The latest numbers on retail prices will be closely watched by investors ahead of trading Friday, with concerns about inflation now pushing worries about a slowing economy on the back burner.
The Labor Department will issue the consumer price index (CPI) for May at 8:30 am New York time, with economists predicting a rise from the previous month.
On average economists predict that the CPI rose 0.5 percent last month, compared with a 0.2 percent gain in April, according to Briefing.com. The core CPI, which excludes volatile food and energy prices, is expected to have risen 0.2 percent, up from a 0.1 percent rise the previous month.
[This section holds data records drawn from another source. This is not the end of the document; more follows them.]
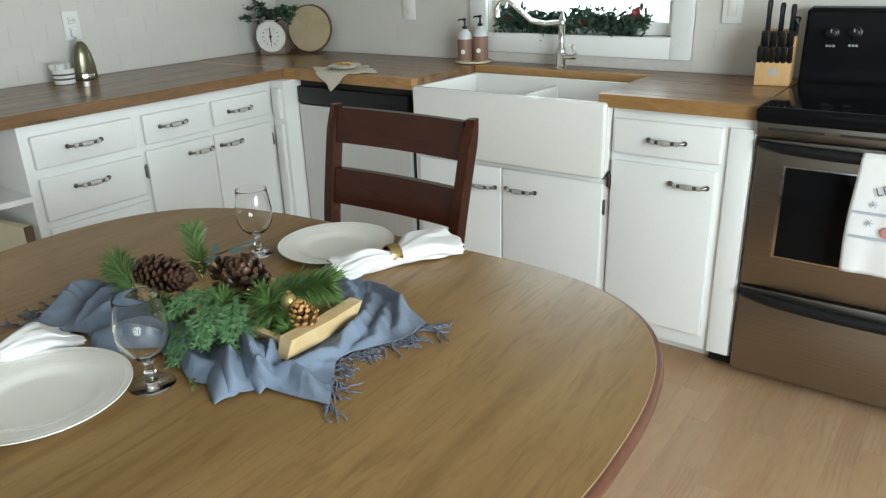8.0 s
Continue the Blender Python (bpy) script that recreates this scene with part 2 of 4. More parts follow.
M_JAR = mat("brown_tin", (0.30, 0.22, 0.17), 0.4, 0.3, scale=30)
M_BISCUIT = mat("biscuit", (0.55, 0.33, 0.10), 0.7, scale=60)
M_STRIPE = mat("charcoal_stripe", (0.05, 0.055, 0.07), 0.5)


def glass_material(name, rough=0.0):
    m = bpy.data.materials.new(name)
    m.use_nodes = True
    n, l = m.node_tree.nodes, m.node_tree.links
    g = n.new("ShaderNodeBsdfGlass")
    g.inputs["IOR"].default_value, g.inputs["Roughness"].default_value = 1.42, rough
    g.inputs["Color"].default_value = (0.998, 1, 1, 1)
    l.new(g.outputs[0], n["Material Output"].inputs[0])
    return m


M_GLASS = glass_material("clear_glass")
glow = bpy.data.materials.new("bright_daylight")
glow.use_nodes = True
gb = glow.node_tree.nodes["Principled BSDF"]
gb.inputs["Base Color"].default_value = (0.8, 0.8, 0.8, 1)
gb.inputs["Emission Color"].default_value = (0.93, 0.97, 1, 1)
gb.inputs["Emission Strength"].default_value = 2.2


# ---- mesh helpers ----
def thing(name, m, label, category, group="", kind=""):
    ob = new(name)
    ob.matrix_world = m
    ob.empty_display_size = 0.05
    return tagged(ob, label, category, group, kind)


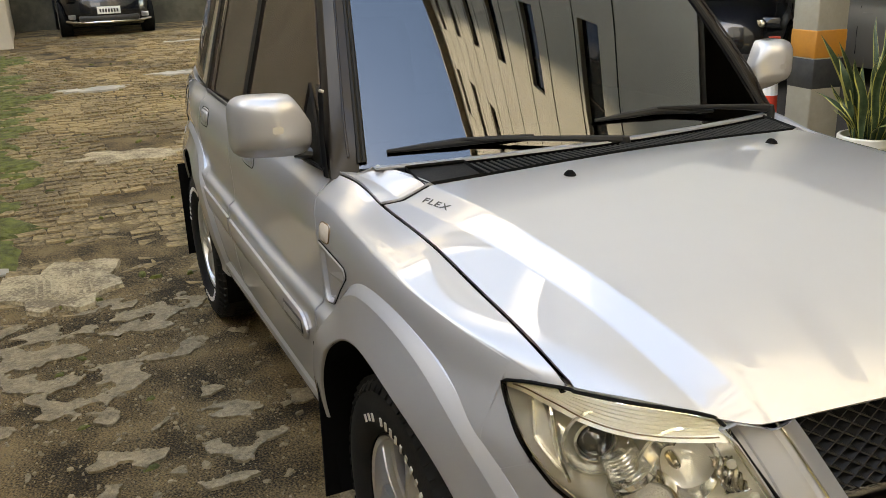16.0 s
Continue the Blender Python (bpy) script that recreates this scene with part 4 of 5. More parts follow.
# ---- wheels
def wheel(m):
    w = part("wheel", Geo().lathe([(0.205, -0.02), (0.215, 0.02), (0.222, 0.085), (0.214, 0.092), (0.204, 0.088), (0.196, 0.055), (0.190, -0.10), (0.21, -0.11)], None, 56), ALLOY, car, "alloy wheel with split spokes")
    w.matrix_local = m
    tread = [(0.215, -0.11), (0.26, -0.118), (0.31, -0.113), (0.340, -0.098), (0.356, -0.085), (0.360, -0.05), (0.361, 0.0), (0.360, 0.05), (0.356, 0.085), (0.342, 0.099), (0.318, 0.111), (0.285, 0.117), (0.25, 0.114), (0.228, 0.102), (0.219, 0.093)]
    ty_ = part("tyre", Geo().lathe(tread, None, 72), RUBBER, w, "black all-terrain tyre")
    blocks = Geo()
    for i in range(56):
        t = 2 * math.pi * i / 56
        for row, (z, wd, off) in enumerate(((-0.078, 0.034, 0), (-0.030, 0.032, 0.5), (0.030, 0.032, 0), (0.078, 0.034, 0.5))):
            a = t + off * 2 * math.pi / 56
            r = 0.358 if abs(z) < 0.05 else 0.352
            mm = Matrix.Rotation(a, 4, "Z") @ Matrix.Translation((r, 0, z)) @ Matrix.Rotation(0.3 if row % 2 else -0.3, 4, "X")
            blocks.box((0, 0, 0), (0.014, 0.027, wd), None)
            n = len(blocks.v) - 8
            blocks.v[n:] = [tuple(mm @ Vector(p)) for p in blocks.v[n:]]
    for i in range(56):
        a = 2 * math.pi * (i + 0.25) / 56
        mm = Matrix.Rotation(a, 4, "Z") @ Matrix.Translation((0.335, 0, 0.1005)) @ Matrix.Rotation(0.72, 4, "Y")
        blocks.box((0, 0, 0), (0.03, 0.018 if i % 2 else 0.024, 0.007), None)
        n = len(blocks.v) - 8
        blocks.v[n:] = [tuple(mm @ Vector(p)) for p in blocks.v[n:]]
    tagged(part("tread", blocks, RUBBER, ty_, "rows of small rubber tread blocks", smooth=False), kind="stuff")
    letters = Geo()
    for arc0, count in ((18, 15), (198, 15)):
        for i in range(count):
            if i == 11:
                continue
            a = radians(arc0 + i * 6.3)
            mm = Matrix.Rotation(a, 4, "Z") @ Matrix.Translation((0.264, 0, 0.1185)) @ Matrix.Rotation(-0.02, 4, "Y")
            hgt = 0.019
            for bx, by, sx, sy in ((0, 0, hgt, 0.010),):
                letters.box((bx, by, 0), (sx, sy, 0.003))
                n = len(letters.v) - 8
                letters.v[n:] = [tuple(mm @ Vector(p)) for p in letters.v[n:]]
    tagged(part("sidewall_lettering", letters, WHITE, ty_, "raised white marks on the sidewall", smooth=False), kind="stuff")
    part("wheel_back", Geo().lathe([(0.0, -0.02), (0.16, -0.02), (0.19, -0.03)], None, 40), LINER, w, "dark brake disc behind the spokes")
    for i in range(6):
        a = 2 * math.pi * i / 6
        A_ = []
        for u in np.linspace(0, 1, 10):
            r = lerp(0.040, 0.210, u)
            wdt = lerp(0.026, 0.052, u**1.2)
            zz = lerp(0.082, 0.074, u) + 0.009 * math.sin(math.pi * u)
            A_.append([(r, -wdt, zz - 0.045), (r, -wdt, zz - 0.010), (r, -wdt * 0.86, zz - 0.004), (r, -wdt * 0.20, zz + 0.004), (r, -wdt * 0.10, zz - 0.004 * u), (r, wdt * 0.10, zz - 0.004 * u), (r, wdt * 0.20, zz + 0.004), (r, wdt * 0.86, zz - 0.004), (r, wdt, zz - 0.010), (r, wdt, zz - 0.045)])
        sp = Geo().grid(np.array(A_))
        mm = Matrix.Rotation(a, 4, "Z")
        sp.v = [tuple(mm @ Vector(p)) for p in sp.v]
        part("spoke", sp, ALLOY, w, angle=20)
    part("hub_cap", Geo().lathe([(0.0, 0.096), (0.022, 0.095), (0.031, 0.090), (0.036, 0.078), (0.062, 0.074), (0.066, 0.05)], None, 30), ALLOY, w)
    for i in range(6):
        a = 2 * math.pi * (i + 0.5) / 6
        part("wheel_nut", Geo().lathe([(0, 0.086), (0.009, 0.085), (0.010, 0.06)], Matrix.Translation((0.050 * math.cos(a), 0.050 * math.sin(a), 0)), 6), CHROME, w, smooth=False)
    return w


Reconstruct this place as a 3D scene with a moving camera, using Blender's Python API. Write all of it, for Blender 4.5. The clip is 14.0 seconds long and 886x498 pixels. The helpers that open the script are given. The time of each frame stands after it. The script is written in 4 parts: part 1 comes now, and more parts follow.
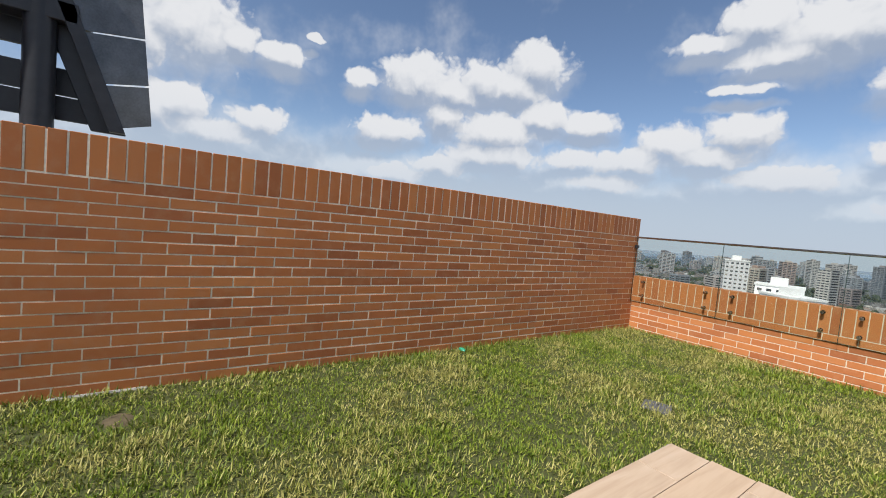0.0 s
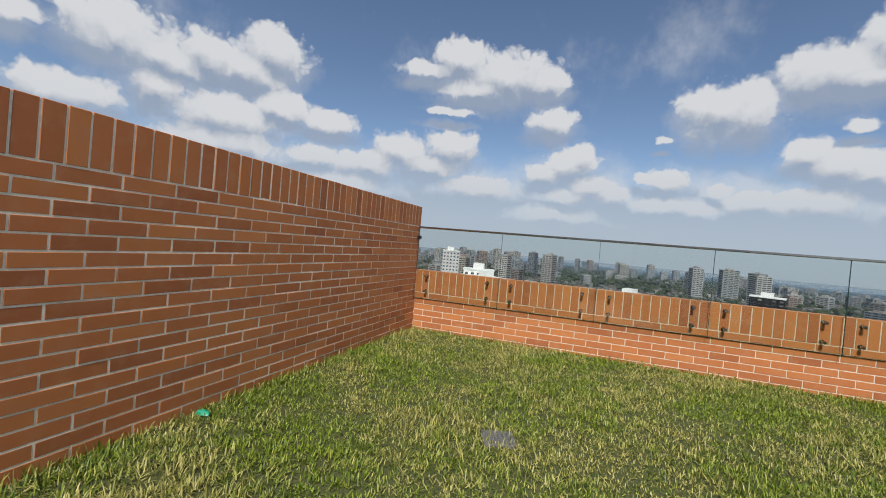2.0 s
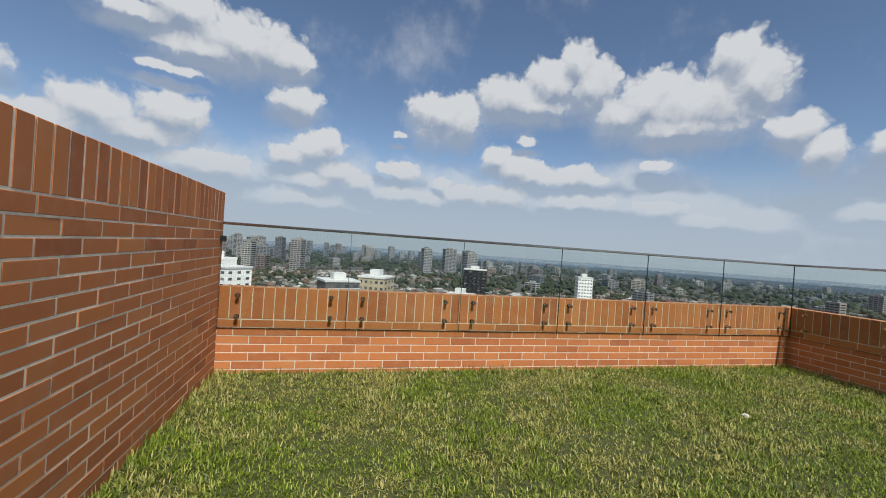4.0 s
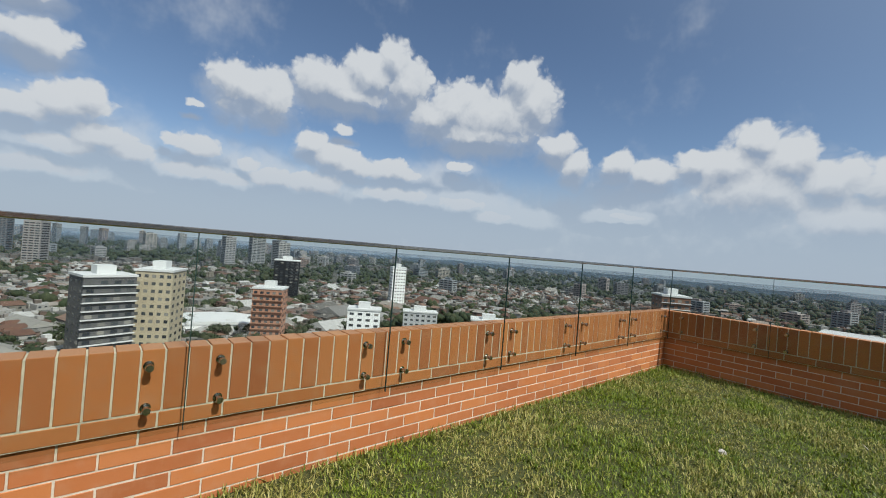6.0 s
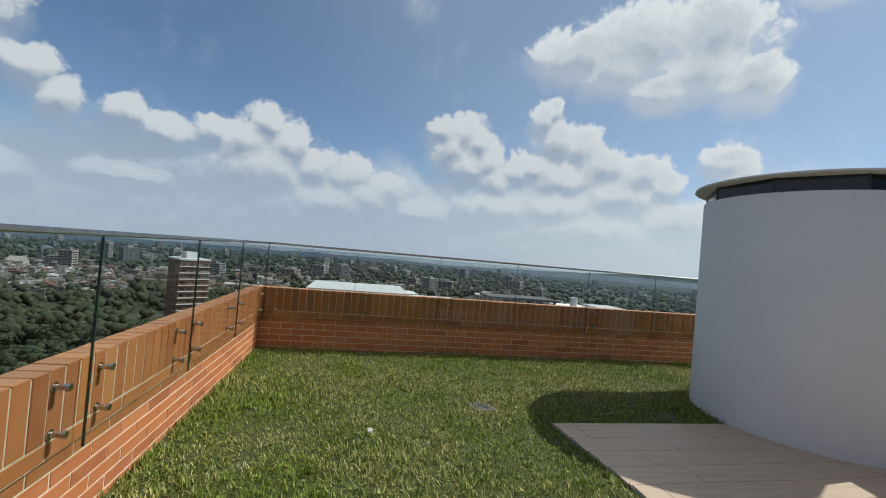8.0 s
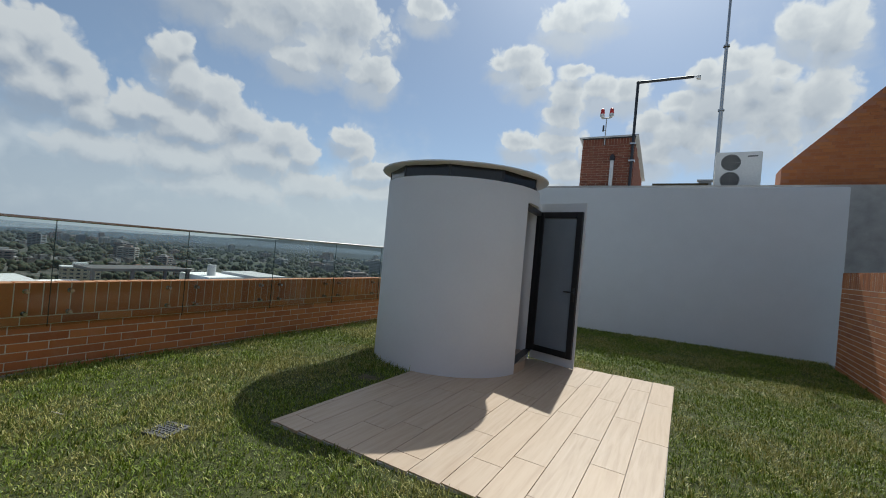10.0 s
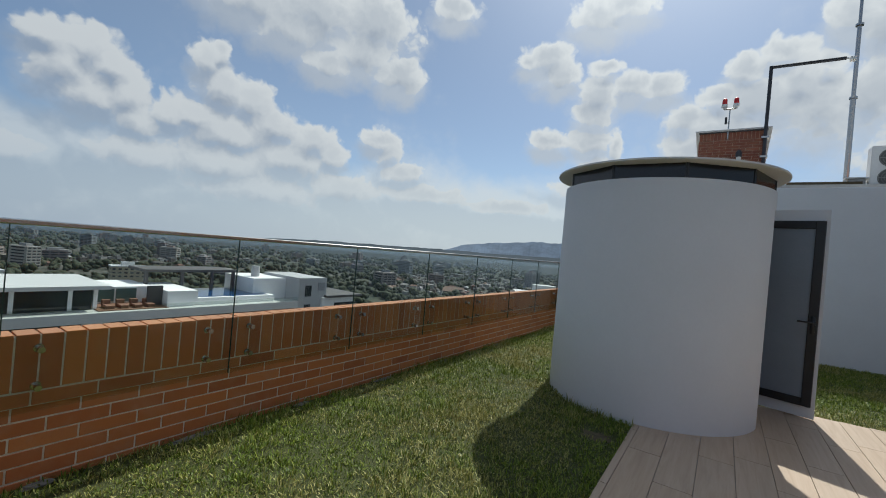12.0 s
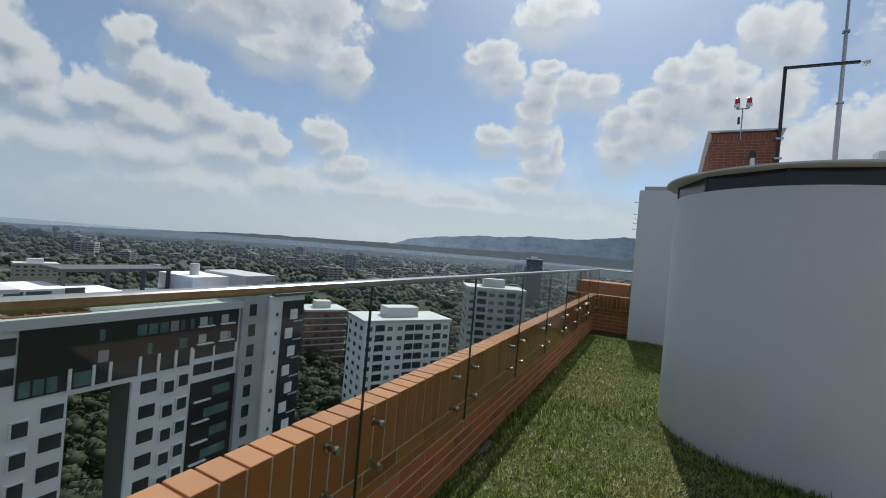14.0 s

A large jump in gasoline prices is expected to have a large effect on the overall CPI. The average price or a gallon of gas rose to $3.82 in May from $3.51 in April, according to the Associated Press.
Federal Reserve Chairman Ben Bernanke has brought inflation to the forefront with recent statements highlighting the economic concerns of rising prices. Many have taken those comments as a signal that the Fed is ready to push interest rates higher and an unexpectedly high rise in the CPI could bring out the sellers on Wall Street.
"A strong figure will certainly mean we will be looking for one, if not two, interest rates hikes in the U.S. this year," Sam Stanley, dealing director at Halo Financial, told "Worldwide Exchange."
On Monday, Bernanke said the Fed warned about rising energy prices and also said the Fed would "strongly resist" a tendency for inflationary psychology to become entrenched.
The week before, he said a weak dollar could also drive inflation.
Concerns about inflation are also hitting the housing market. Fixed mortgage rates rose to almost and eight-month high following Fed comments about rising prices.